Deverá proceder-se à partilha da seguinte forma:
Subtrai-se ao valor total dos bens o valor do passivo, e divide-se o total em oito partes iguais – cabendo uma a cada herdeiro (CC 2133º, e 2148º), e cabendo o quinhão de Maria Teresa… e aos respectivos herdeiros».
Foi elaborado mapa informativo da partilha e notificado este aos interessados, vindo o cabeça de casal suscitar que, decerto por lapso manifesto, o Mº Juiz produziu o seu despacho determinativo da partilha, «sem entrar na devida conta com o disposto no citado artigo 2145º do C.C.», tendo em consideração que os «falecidos irmãos da Inventariada eram três, será em três partes que se divide o todo, sendo de dividir o terço de cada um dos pré-falecidos, em partes iguais por cada um dos filhos, que respectivamente a estes sucederam».
Sobre tal, em 4-12-2018 foi proferido despacho, especificando: «… Sendo todos os irmãos “pré-falecidos” à inventariada, não podiam ser chamados à sucessão – pelo que foram chamados, por vocação própria (CC 2133º/1d)), os sobrinhos (CC 2147º).

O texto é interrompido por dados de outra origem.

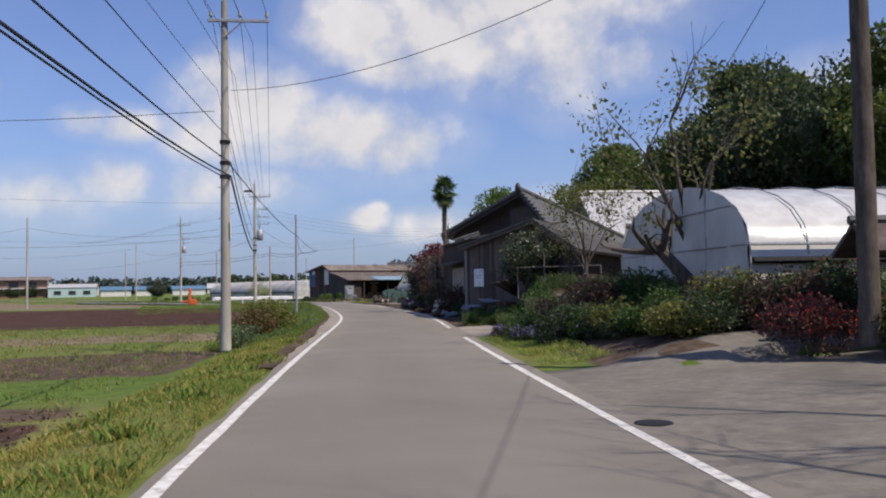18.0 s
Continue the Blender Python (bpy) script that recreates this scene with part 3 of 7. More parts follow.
verge_dirt = np.where(dd < 0, step01(flat_y, 140, 146) * (1 - step01(flat_y, 176, 184)) * step01(e, 2.2, 2.4) * (1 - step01(e, 2.8, 3.2)), 0)
ditch_side = np.where(dd < 0, step01(flat_y, 204, 207) * (1 - step01(flat_y, 228, 232)) * step01(e, 3.3, 3.6) * (1 - step01(e, 4.8, 5.1)), 0)
farm_dirt = step01(dd, 8.6, 9.4) * (1 - step01(dd, 20, 24)) * step01(ye, 99, 102) * (1 - step01(ye, 131, 134))
mound_dirt = step01(dd, 3.3, 3.8) * (1 - step01(dd, 9, 10)) * step01(ye, 130, 131.2) * (1 - step01(ye, 145, 147))
strip_dirt = step01(dd, 2.7, 3.0) * (1 - step01(dd, 5.0, 5.4)) * step01(ye, 79.0, 80.5) * (1 - step01(ye, 89, 91))
dirt = np.maximum.reduce([strip_dirt, mound_dirt, farm_dirt, ditch_side, shade_dirt, forest_floor, fieldside * band(138.5, 145.5), ridge * 0.7, verge_dirt, yard * 0.8])
stones = np.maximum(gravel, yard * 0.45 * step01(dd, 3.6, 4.4) * (1 - step01(dd, 7.5, 9.0)))
verts = np.stack([flat_x, flat_y, zz], 1)
nx, ny = len(GX), len(GY)
idx = np.arange(nx * ny).reshape(ny, nx)
fq = np.stack([idx[:-1, :-1], idx[:-1, 1:], idx[1:, 1:], idx[1:, :-1]], -1).reshape(-1, 4)
me = bpy.data.meshes.new("ground")
me.vertices.add(len(verts))
me.vertices.foreach_set("co", verts.astype(np.float32).ravel())
me.loops.add(fq.size)
me.loops.foreach_set("vertex_index", fq.astype(np.int32).ravel())
me.polygons.add(len(fq))
me.polygons.foreach_set("loop_start", np.arange(0, fq.size, 4, dtype=np.int32))
me.polygons.foreach_set("use_smooth", np.ones(len(fq), bool))
me.update(calc_edges=True)
for nm, arr in (("soil", soil), ("dry", dry), ("dirt", dirt), ("stones", stones), ("dark_plot", right_plot)):
    at = me.attributes.new(nm, "FLOAT", "POINT")
    at.data.foreach_set("value", arr.astype(np.float32))


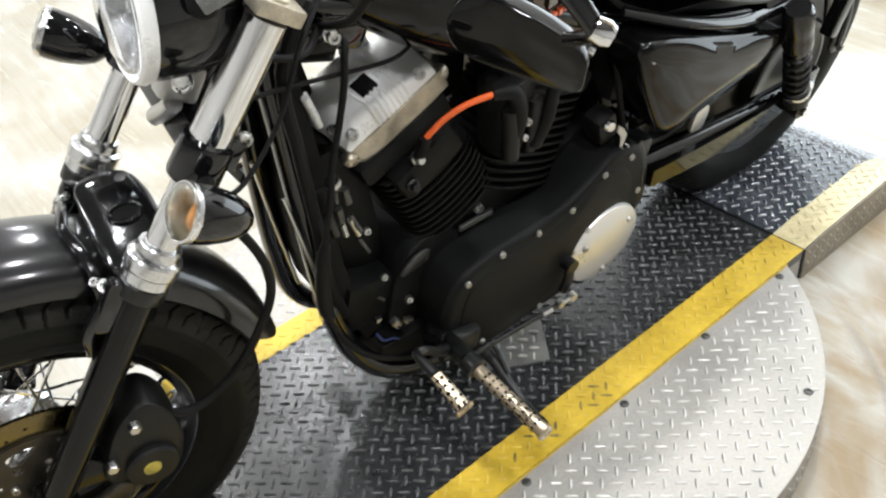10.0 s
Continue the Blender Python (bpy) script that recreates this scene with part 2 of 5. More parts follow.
def mesh_from(bm, name, mat, smooth=True, angle=35):
    bmesh.ops.recalc_face_normals(bm, faces=bm.faces[:])
    me = bpy.data.meshes.new(name)
    bm.to_mesh(me)
    bm.free()
    me.materials.append(mat)
    if smooth:
        me.polygons.foreach_set("use_smooth", [True] * len(me.polygons))
        me.set_sharp_from_angle(angle=radians(angle))
    return me


def part(name, bm, mat, parent=None, label="", m=None, smooth=True, angle=35):
    """One mesh object, under a thing or a part; m bakes a frame of its own into the mesh."""
    if m is not None:
        bm.transform(m)
    ob = new(name, mesh_from(bm, name, mat, smooth, angle))
    ob.parent = parent
    if label:
        ob["label"] = label
    return ob


def piece(name, me, parent, m, label=""):
    """One more object on a shared mesh."""
    ob = new(name, me)
    ob.parent = parent
    ob.matrix_local = m
    if label:
        ob["label"] = label
    return ob


def thing(name, label, category, m=None, group="", kind=""):
    ob = new(name)
    ob.matrix_world = m or Matrix()
    return tagged(ob, label, category, group, kind)


def bm_new():
    return bmesh.new()

# ---- floor, room ----
FLOOR_Z = -0.08


def slab(name, lo, hi, mat, label="", category="", kind="structure"):
    bm = bm_new()
    add_box(bm, [(a + b) / 2 for a, b in zip(lo, hi)], [b - a for a, b in zip(lo, hi)])
    ob = part(name, bm, mat, smooth=False)
    return tagged(ob, label, category, kind=kind)


slab("floor", (-5.5, -4.5, FLOOR_Z - 0.1), (1.41, 4.5, FLOOR_Z - 0.003), WHITE, "pale wood-look plank floor of a showroom", "floor")
# unseen ceiling, kept dark so that less light bounces onto black parts
slab("ceiling", (-5.6, -4.6, 3.2), (1.51, 4.6, 3.3), CEILING, "unseen dark grey showroom ceiling", "ceiling")
WIN = (-1.0, 2.4, 0.17, 1.35)
for nm, y0, y1, z0, z1 in (("wall_rear", -4.5, 4.5, FLOOR_Z - .1, WIN[2]), ("wall_rear_upper", -4.5, 4.5, WIN[3], 3.2), ("wall_rear_left", -4.5, WIN[0], WIN[2], WIN[3]), ("wall_rear_right", WIN[1], 4.5, WIN[2], WIN[3])):
    slab(nm, (1.41, y0, z0), (1.51, y1, z1), WHITE, "white painted showroom wall round a window", "wall")
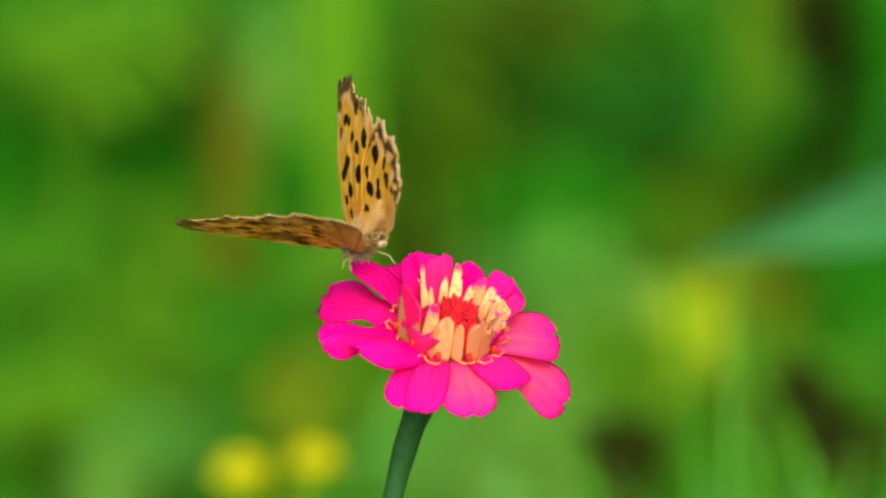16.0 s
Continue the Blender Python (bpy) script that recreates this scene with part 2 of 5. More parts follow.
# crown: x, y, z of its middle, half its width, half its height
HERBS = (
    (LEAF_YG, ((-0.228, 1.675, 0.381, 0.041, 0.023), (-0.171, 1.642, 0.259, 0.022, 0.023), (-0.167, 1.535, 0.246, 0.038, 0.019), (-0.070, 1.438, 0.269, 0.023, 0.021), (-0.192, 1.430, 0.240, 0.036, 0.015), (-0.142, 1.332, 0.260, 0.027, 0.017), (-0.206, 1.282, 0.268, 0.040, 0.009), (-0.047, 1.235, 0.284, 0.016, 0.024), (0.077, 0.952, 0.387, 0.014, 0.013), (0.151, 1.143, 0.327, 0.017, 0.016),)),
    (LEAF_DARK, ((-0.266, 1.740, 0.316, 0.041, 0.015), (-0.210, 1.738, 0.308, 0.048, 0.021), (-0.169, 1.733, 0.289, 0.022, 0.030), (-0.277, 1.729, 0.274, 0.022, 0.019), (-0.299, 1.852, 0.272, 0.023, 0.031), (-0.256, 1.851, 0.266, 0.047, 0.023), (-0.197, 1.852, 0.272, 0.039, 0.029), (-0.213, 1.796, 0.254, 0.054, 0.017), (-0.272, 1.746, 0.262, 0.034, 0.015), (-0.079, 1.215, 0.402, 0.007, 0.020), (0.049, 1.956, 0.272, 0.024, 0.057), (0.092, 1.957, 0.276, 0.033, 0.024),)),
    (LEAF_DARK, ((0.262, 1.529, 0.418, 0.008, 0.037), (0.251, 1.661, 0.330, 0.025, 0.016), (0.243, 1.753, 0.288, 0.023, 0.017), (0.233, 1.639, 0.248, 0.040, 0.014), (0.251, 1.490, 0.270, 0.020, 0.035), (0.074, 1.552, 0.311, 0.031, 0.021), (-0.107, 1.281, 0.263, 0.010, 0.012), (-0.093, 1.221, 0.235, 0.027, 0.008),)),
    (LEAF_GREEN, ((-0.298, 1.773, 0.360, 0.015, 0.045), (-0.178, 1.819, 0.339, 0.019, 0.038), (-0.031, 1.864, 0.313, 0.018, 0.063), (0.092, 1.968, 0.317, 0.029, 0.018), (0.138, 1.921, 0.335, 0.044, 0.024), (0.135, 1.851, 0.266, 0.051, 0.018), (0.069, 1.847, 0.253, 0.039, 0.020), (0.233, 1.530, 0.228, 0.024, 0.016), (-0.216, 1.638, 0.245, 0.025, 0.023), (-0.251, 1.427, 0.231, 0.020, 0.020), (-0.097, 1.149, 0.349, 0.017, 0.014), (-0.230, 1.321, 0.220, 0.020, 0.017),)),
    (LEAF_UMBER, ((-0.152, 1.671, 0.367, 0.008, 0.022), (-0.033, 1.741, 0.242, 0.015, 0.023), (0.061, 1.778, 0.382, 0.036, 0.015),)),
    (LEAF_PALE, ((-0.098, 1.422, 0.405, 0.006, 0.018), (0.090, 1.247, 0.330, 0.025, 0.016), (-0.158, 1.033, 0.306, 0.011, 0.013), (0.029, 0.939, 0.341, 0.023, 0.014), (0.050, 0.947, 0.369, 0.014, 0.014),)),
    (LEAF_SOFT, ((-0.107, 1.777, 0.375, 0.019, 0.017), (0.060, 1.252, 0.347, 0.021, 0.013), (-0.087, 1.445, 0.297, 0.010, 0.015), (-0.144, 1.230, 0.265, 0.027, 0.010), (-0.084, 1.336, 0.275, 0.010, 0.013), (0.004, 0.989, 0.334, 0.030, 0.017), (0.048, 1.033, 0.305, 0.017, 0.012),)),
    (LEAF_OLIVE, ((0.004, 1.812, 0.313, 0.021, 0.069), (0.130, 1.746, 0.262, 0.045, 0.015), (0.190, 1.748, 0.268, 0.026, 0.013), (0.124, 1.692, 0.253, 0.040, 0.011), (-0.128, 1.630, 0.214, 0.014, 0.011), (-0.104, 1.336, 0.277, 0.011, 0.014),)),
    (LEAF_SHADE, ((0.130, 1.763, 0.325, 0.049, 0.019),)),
    # crowns whose dark colour paints the shaded gaps of the foliage
    (LEAF_GAP_SHADE, ((0.238, 1.582, 0.421, 0.022, 0.019), (0.243, 1.575, 0.394, 0.016, 0.014), (0.065, 0.656, 0.442, 0.006, 0.007), (0.139, 0.757, 0.433, 0.007, 0.007), (0.136, 0.562, 0.477, 0.005, 0.005),)),
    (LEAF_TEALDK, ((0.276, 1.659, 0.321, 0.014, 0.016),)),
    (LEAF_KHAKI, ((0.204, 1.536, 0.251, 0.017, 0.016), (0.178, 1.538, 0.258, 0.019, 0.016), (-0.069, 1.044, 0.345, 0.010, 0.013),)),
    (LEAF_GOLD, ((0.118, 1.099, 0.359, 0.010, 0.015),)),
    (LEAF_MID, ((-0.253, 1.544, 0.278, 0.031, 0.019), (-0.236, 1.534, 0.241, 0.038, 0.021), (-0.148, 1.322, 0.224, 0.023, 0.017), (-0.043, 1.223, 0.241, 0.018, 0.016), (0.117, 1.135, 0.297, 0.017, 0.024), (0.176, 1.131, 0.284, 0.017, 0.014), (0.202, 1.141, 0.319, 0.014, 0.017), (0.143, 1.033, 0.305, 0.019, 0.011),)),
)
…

Considerou-se que o direito de representação não pode/deve ser aplicado quando não existe uma “posição a ocupar”: não podendo nenhum dos irmãos aceitar a herança, não é necessário chamar um, ou vários sobrinhos a ocupar as suas posições (abstractas) – só fazendo sentido chamar representantes de pré-falecido quando concorram com outros herdeiros, para que estes não beneficiem com o acréscimo do quinhão do pré-falecido».
Foi elaborado mapa informativo rectificado (fls. 423-436) de que foram notificados os interessados.
Foi designada data para a realização de conferência com todos os interessados «com vista ao saneamento e finalização do presente processo» e que veio a realizar-se em 2-12-2020.
Na sequência foi elaborado o mapa da partilha constante de fls. 443-450.
Após, foi proferida sentença homologatória da partilha.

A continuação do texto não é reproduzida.